## Goal
Do not repeat pictures. Repeat exactly the lines of the listing below from its first line through the line with "scene.render.fps = FPS".

################

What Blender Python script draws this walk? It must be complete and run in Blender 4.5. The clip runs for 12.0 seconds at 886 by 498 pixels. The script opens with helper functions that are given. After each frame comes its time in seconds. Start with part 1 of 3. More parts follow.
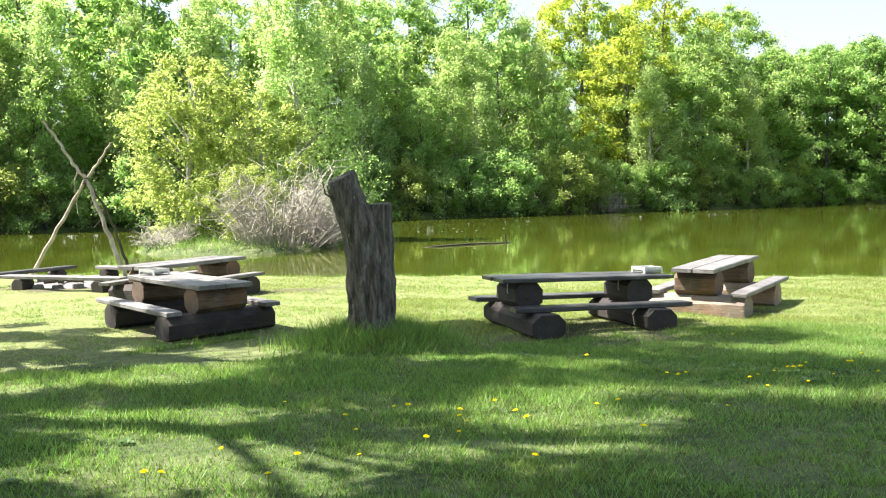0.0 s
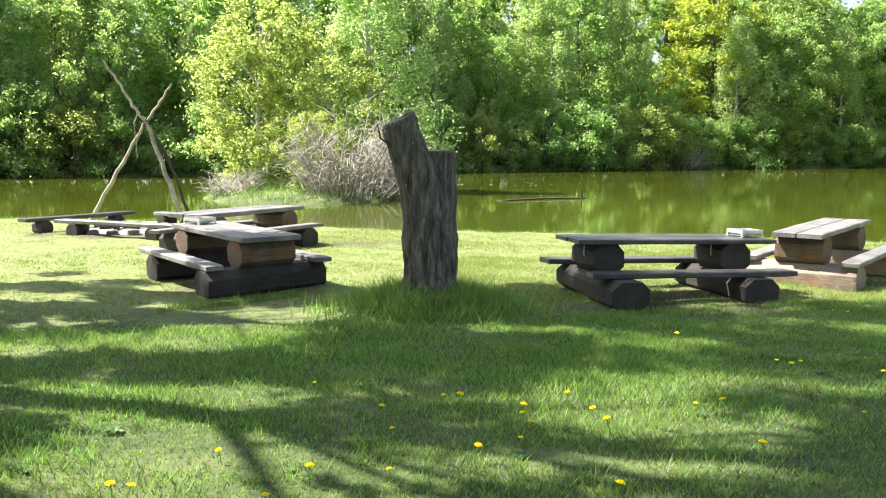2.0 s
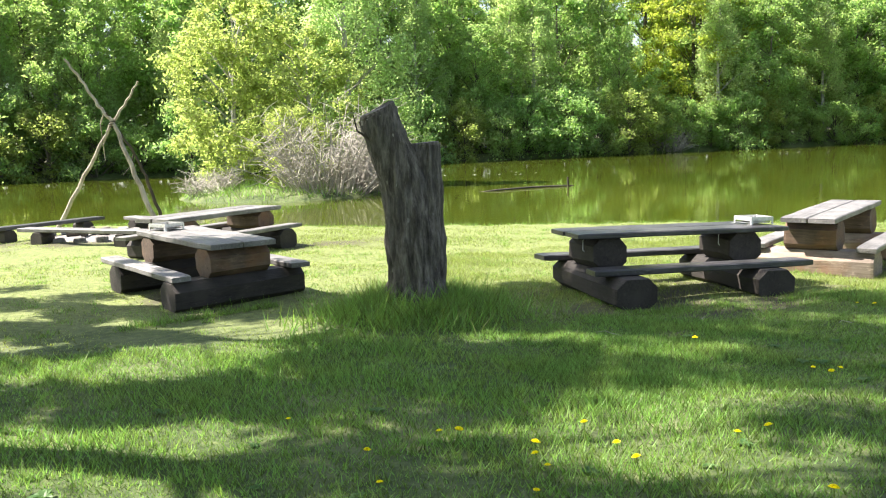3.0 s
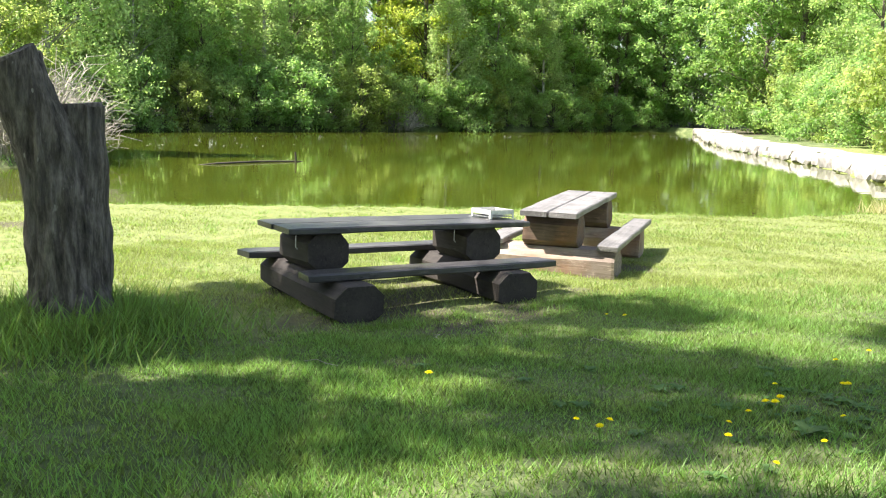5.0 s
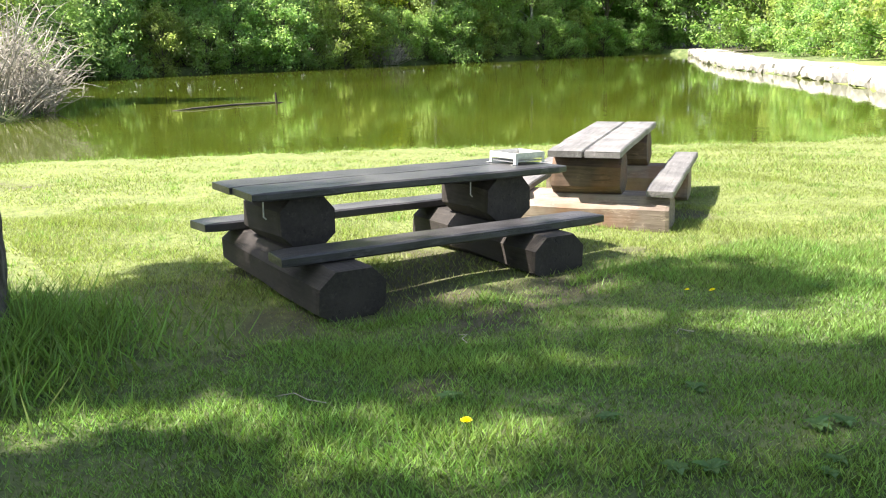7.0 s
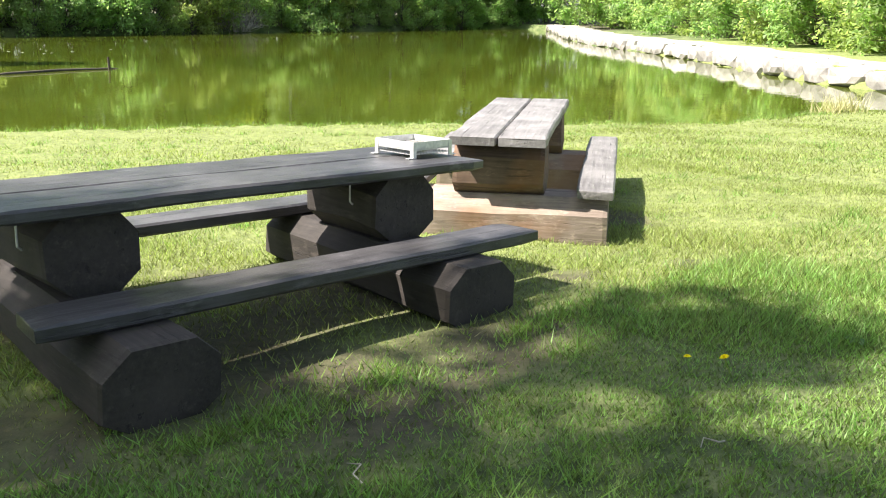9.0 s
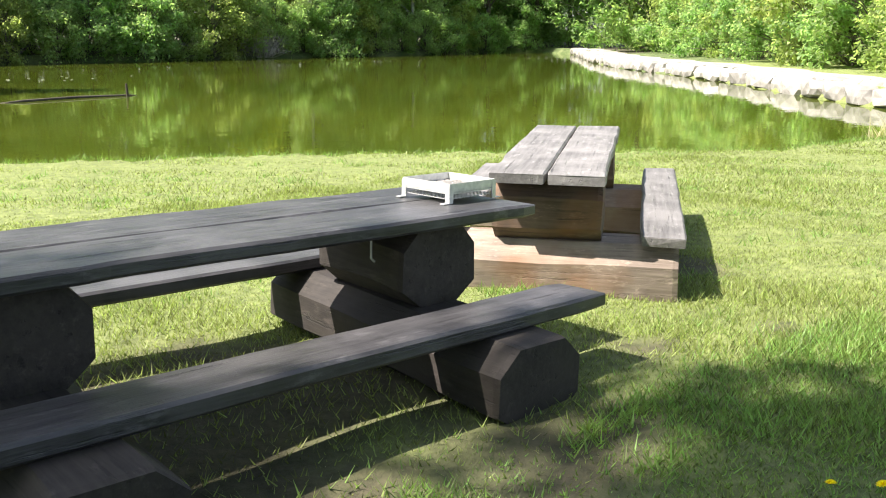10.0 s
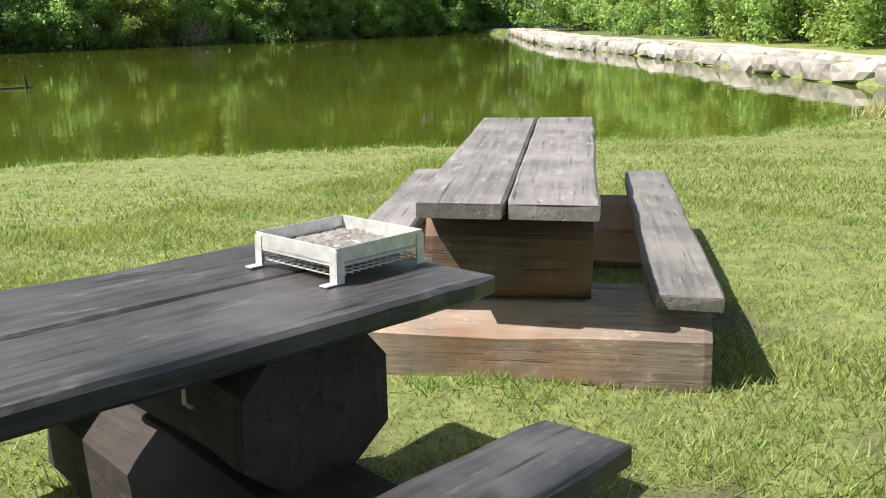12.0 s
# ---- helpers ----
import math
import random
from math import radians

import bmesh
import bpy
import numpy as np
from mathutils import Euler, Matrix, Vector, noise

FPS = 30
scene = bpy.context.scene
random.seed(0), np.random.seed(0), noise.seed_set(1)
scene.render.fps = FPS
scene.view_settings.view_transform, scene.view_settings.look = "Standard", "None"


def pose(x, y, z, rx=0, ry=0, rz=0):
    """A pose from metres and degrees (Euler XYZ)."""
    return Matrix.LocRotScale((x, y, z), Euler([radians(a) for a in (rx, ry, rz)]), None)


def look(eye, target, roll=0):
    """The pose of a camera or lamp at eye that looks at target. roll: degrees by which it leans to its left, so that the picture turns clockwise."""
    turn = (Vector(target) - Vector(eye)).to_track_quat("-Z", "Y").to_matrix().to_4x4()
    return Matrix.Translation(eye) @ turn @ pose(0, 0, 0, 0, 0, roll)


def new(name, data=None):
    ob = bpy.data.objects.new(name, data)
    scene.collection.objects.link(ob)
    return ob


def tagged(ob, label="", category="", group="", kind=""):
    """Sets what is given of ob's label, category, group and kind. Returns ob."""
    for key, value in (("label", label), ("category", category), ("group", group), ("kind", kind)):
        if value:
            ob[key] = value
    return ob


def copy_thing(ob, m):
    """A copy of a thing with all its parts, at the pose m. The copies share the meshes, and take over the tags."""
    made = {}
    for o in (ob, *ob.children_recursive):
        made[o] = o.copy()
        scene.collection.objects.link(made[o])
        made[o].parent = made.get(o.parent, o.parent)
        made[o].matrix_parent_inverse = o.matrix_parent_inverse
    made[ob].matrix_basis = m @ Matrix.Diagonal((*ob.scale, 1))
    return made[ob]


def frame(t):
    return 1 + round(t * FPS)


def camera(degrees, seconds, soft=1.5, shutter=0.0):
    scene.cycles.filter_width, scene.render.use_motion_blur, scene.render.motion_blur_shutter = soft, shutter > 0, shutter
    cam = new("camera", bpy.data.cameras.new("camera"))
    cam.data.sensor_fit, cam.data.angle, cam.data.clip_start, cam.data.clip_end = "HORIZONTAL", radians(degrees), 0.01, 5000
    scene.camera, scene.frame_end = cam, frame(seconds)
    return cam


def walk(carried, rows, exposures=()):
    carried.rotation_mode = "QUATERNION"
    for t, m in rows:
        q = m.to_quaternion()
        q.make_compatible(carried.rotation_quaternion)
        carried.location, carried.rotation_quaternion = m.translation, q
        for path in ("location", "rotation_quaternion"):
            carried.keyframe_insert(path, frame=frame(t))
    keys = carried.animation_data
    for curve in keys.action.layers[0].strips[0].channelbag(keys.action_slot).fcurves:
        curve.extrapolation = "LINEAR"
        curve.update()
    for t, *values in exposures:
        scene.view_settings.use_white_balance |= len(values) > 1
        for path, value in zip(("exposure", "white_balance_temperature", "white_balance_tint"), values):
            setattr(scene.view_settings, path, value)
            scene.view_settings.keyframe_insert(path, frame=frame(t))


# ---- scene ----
cam = camera(51.7, 12.0, 1.1)
PATH = [
    (0, (-5.752, -12.646, 2.245), (-5.038, -10.782, 2.113), -1.0),
    (0.5, (-5.597, -12.365, 2.214), (-4.916, -10.496, 2.006), 0.5),
    (1, (-5.484, -11.981, 2.213), (-4.778, -10.122, 1.996), -0.8),
    (1.5, (-5.303, -11.593, 2.173), (-4.695, -9.697, 1.995), -1.0),
    (2, (-5.144, -11.225, 2.156), (-4.585, -9.319, 1.923), 0.1),
    (2.5, (-5.041, -10.75, 2.157), (-4.487, -8.843, 1.915), -1.3),
    (4.5, (-4.049, -8.766, 2.151), (-3.118, -7.021, 1.849), 0.9),
    (5, (-3.727, -8.334, 2.103), (-2.619, -6.699, 1.792), 1.4),
    (5.5, (-3.448, -7.87, 2.071), (-2.301, -6.283, 1.663), -0.0),
    (6, (-3.147, -7.367, 2.062), (-2.038, -5.769, 1.597), -0.4),
    (6.5, (-2.872, -6.801, 2.006), (-1.77, -5.193, 1.559), -1.2),
    (8.5, (-1.492, -4.654, 1.758), (-0.265, -3.154, 1.263), 0.9),
    (9, (-1.175, -4.135, 1.722), (0.165, -2.739, 1.214), 0.6),
    (9.5, (-0.798, -3.675, 1.68), (0.525, -2.262, 1.176), -1.3),
    (10, (-0.453, -3.227, 1.65), (0.858, -1.788, 1.192), 0.1),
    (10.5, (-0.152, -2.869, 1.63), (1.245, -1.539, 1.102), -2.1),
    (11, (0.312, -2.423, 1.585), (1.695, -1.06, 1.108), -1.8),
    (11.5, (0.742, -2.018, 1.527), (2.151, -0.704, 0.991), 0.5),
    (12, (1.177, -1.698, 1.512), (2.57, -0.351, 1.019), -0.9),
]
walk(cam, [(t, look(eye, target, roll)) for t, eye, target, roll in PATH],
     [(0, 1.92), (2.5, 1.85), (5, 1.88), (6.5, 1.92), (8.5, 1.82), (10, 1.62), (11, 1.38), (12, 1.02)])

# ---- world, sun, exposure ----
SUN_EL, SUN_AZ = 55.0, radians(148)   # direction towards the sun
to_sun = Vector((math.cos(radians(SUN_EL)) * math.cos(SUN_AZ), math.cos(radians(SUN_EL)) * math.sin(SUN_AZ), math.sin(radians(SUN_EL))))
world = bpy.data.worlds.new("sky")
scene.world = world
world.use_nodes = True
wn = world.node_tree
sky = wn.nodes.new("ShaderNodeTexSky")
sky.sky_type = "NISHITA"
sky.sun_disc = False
sky.sun_elevation = radians(SUN_EL)
sky.sun_rotation = math.pi / 2 - SUN_AZ
sky.dust_density = 2.0
wn.nodes["Background"].inputs["Strength"].default_value = 0.08
haze = wn.nodes.new("ShaderNodeHueSaturation")
haze.inputs["Saturation"].default_value = 0.75
wn.links.new(sky.outputs[0], haze.inputs["Color"])
wn.links.new(haze.outputs[0], wn.nodes["Background"].inputs["Color"])
sun = new("sun", bpy.data.lights.new("sun", "SUN"))
sun.data.energy, sun.data.angle, sun.data.color = 5.0, radians(0.53), (1.0, 0.915, 0.82)
sun.matrix_world = look((0, 0, 30), Vector((0, 0, 30)) - to_sun)


# ---- materials ----
def material(name):
    m = bpy.data.materials.new(name)
    m.use_nodes = True
    return m, m.node_tree.nodes, m.node_tree.links, m.node_tree.nodes["Principled BSDF"]


def noise_node(n, l, scale, detail=6.0, rough=0.6, stretch=None, coord="Object"):
    tc, mp, no = n.new("ShaderNodeTexCoord"), n.new("ShaderNodeMapping"), n.new("ShaderNodeTexNoise")
    l.new(tc.outputs[coord], mp.inputs["Vector"])
    if stretch:
        mp.inputs["Scale"].default_value = stretch
    l.new(mp.outputs[0], no.inputs["Vector"])
    no.inputs["Scale"].default_value, no.inputs["Detail"].default_value, no.inputs["Roughness"].default_value = scale, detail, rough
    return no.outputs["Fac"]


def ramp(n, l, fac, stops):
    r = n.new("ShaderNodeValToRGB")
    while len(r.color_ramp.elements) < len(stops):
        r.color_ramp.elements.new(0.5)
    for e, (p, c) in zip(r.color_ramp.elements, stops):
        e.position, e.color = p, (*c, 1)
    l.new(fac, r.inputs[0])
    return r.outputs[0]


def mix(n, l, fac, a, b, kind="MIX"):
    m = n.new("ShaderNodeMix")
    m.data_type, m.blend_type = "RGBA", kind
    for sock, v in ((m.inputs[0], fac), (m.inputs[6], a), (m.inputs[7], b)):
        if isinstance(v, (int, float)):
            sock.default_value = v
        elif isinstance(v, tuple):
            sock.default_value = (*v, 1)
        else:
            l.new(v, sock)
    return m.outputs[2]


def bump(n, l, height, strength, distance, bsdf):
    b = n.new("ShaderNodeBump")
    b.inputs["Strength"].default_value, b.inputs["Distance"].default_value = strength, distance
    l.new(height, b.inputs["Height"])
    l.new(b.outputs[0], bsdf.inputs["Normal"])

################

## Task answer
What Blender Python script draws this walk? It must be complete and run in Blender 4.5. The clip runs for 12.0 seconds at 886 by 498 pixels. The script opens with helper functions that are given. After each frame comes its time in seconds. Start with part 1 of 3. More parts follow.
0.0 s
2.0 s
3.0 s
5.0 s
7.0 s
9.0 s
10.0 s
12.0 s
# ---- helpers ----
import math
import random
from math import radians

import bmesh
import bpy
import numpy as np
from mathutils import Euler, Matrix, Vector, noise

FPS = 30
scene = bpy.context.scene
random.seed(0), np.random.seed(0), noise.seed_set(1)
scene.render.fps = FPS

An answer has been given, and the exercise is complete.